On the farther side of the field, just beyond the curtains of snow, the sky was torn away and the angels were descending out of a brilliant blue summer, their huge faces streaked with light and full of pity. The sight of them cut through my heart and down the knuckles of my spine, and if there'd been anything in my bowels, I would have messed my pants for fear.

Georgie opened his arms and cried out, "It's the drive-in, man!"

"The drive-in." I wasn't sure what these words meant.


A difference here from the ghost scene in beloved is that the reader knows only what the protagonist does. We experience the vision with him, as a moment of transcendence, and only learn it's prosaic reality afterward. As a result, we enjoy that transcendent feeling. In the previous example, the foreknowledge of the reader (before Paul D becomes cognizant of the ghost) lends a sense of the uncanny.


In the one case, the seemingly normative (if unethical) nighttime visit is revealed to be uncanny, and our foreknowledge makes us fearful for Paul D. Morrison has us believing in this ghost, and her power. What will she do to him? In the Johnson, we are swept up in the transcendent perceptions of the protagonist, and are able experience his wonder, but then the dream is shattered by reality. Remarkably, though, the wonder isn't much diminished when it turns out to be directed at that misperceived relatively pedestrian thing, a drive-in. In both cases, the author is fully in control of how much we know and what we believe in, and when or for how long.


Another snow dream occurs in Thomas Mann's Magic Mountain, when Hans Castorp hallucinates while freezing in a hut on a mountain in a blizzard. In this passage, we know very well that Castorp is delirious, so we never believe in the vision ourselves. The tension arises from the worry we feel about his survival and the release we see in him, a generally buttoned-down young man, through the vision. He's so cold his left leg feels wooden and he feels "pulled to lie down in the snow," and he begins to lose consciousness. Although most of Magic Mountain is in third person, this section slides into Hans Castorps first-person point of view.


"Quiet, quiet — if the head be heavy, let it droop. The wall is good, a certain warmth seems to come from the logs — probably the feeling is entirely subjective. — Ah, the trees, the trees! Oh, living climate of the living — how sweet it smells!"

It was a park.


Here, despite the point of view, we have sufficient context about what is causing the delirium that we never feel in doubt about the nature of reality, only Castorp's ability to return to it.


A final example is the opening sequence of Haruki Murakami's 1Q84, in which Aomame is stuck in a traffic jam and reality begins to alter, a split occurs, and she finds herself traveling down the more hallucinatory path.
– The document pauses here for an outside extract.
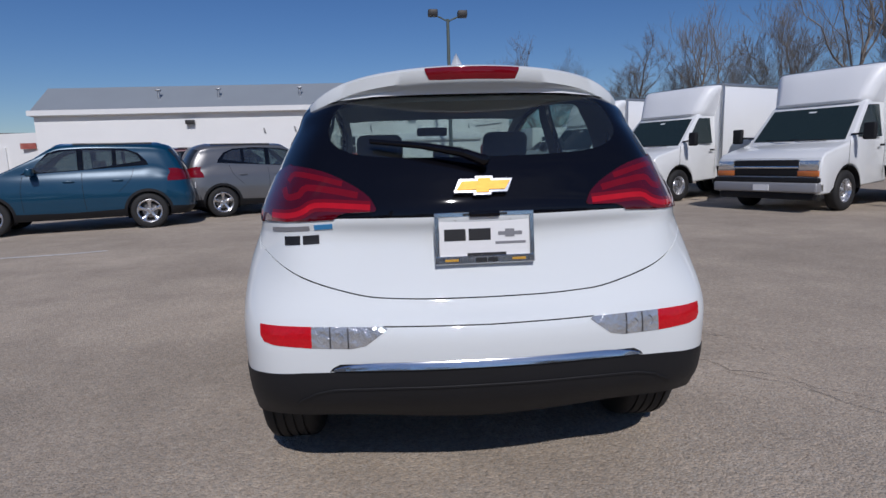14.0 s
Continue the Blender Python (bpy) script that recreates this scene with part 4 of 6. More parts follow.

Murakami shows her noticing the rupture:


Why, though Aomame wondered, has she instantly recognized the piece to be Janácek's Sinfonietta? And how did she know it had been composed in 1926? She was not a classical music fan, and she had no personal recollections involving Janácek, yet the moment she heard the opening bars, all her knowledge of the piece came to her by reflex, like a flock of birds, swooping through an open window. The music gave her a wrenching kind of feeling… Aomame had no idea what was going on. Could Sinfonietta actually be giving me this weird feeling?


In this book, a little like in beloved, the magical reality has a kind of equal status with the normative one. As readers, we have just enough distance to understand a little more than Aomame, who is confused about what is going on. We see that she is entering the divided space where two realities will coexist, and that her journey will be traverse both. My takeaway here is that while Aomame is baffled, we are not. We are, instead, eager to explore the new universe Murakami has opened up, to try to understand how it works.


PROMPT
One question to ask, when deciding how much clarity you want, regarding what's real and what's not, is about narrative distance. Another is about how much context to provide. Surprisingly, it's not entirely a POV question, as evidenced by the closeness of the Johnson and the distance of the Mann, though both are in first person. Do you want your reader swept up in the alternate reality? Then stick close to the character experiencing it and don't give clues that explain it. Do you want them watching as if from above, fully briefed on what is actually what? Then provide distance, context and explanation (it doesn't have to be scientifically verifiable!). Either way, alternate realities can be powerful tools and are common, even in realistic narratives (take drunkenness, dreams). How you use them will determine the scope and scale of your universe.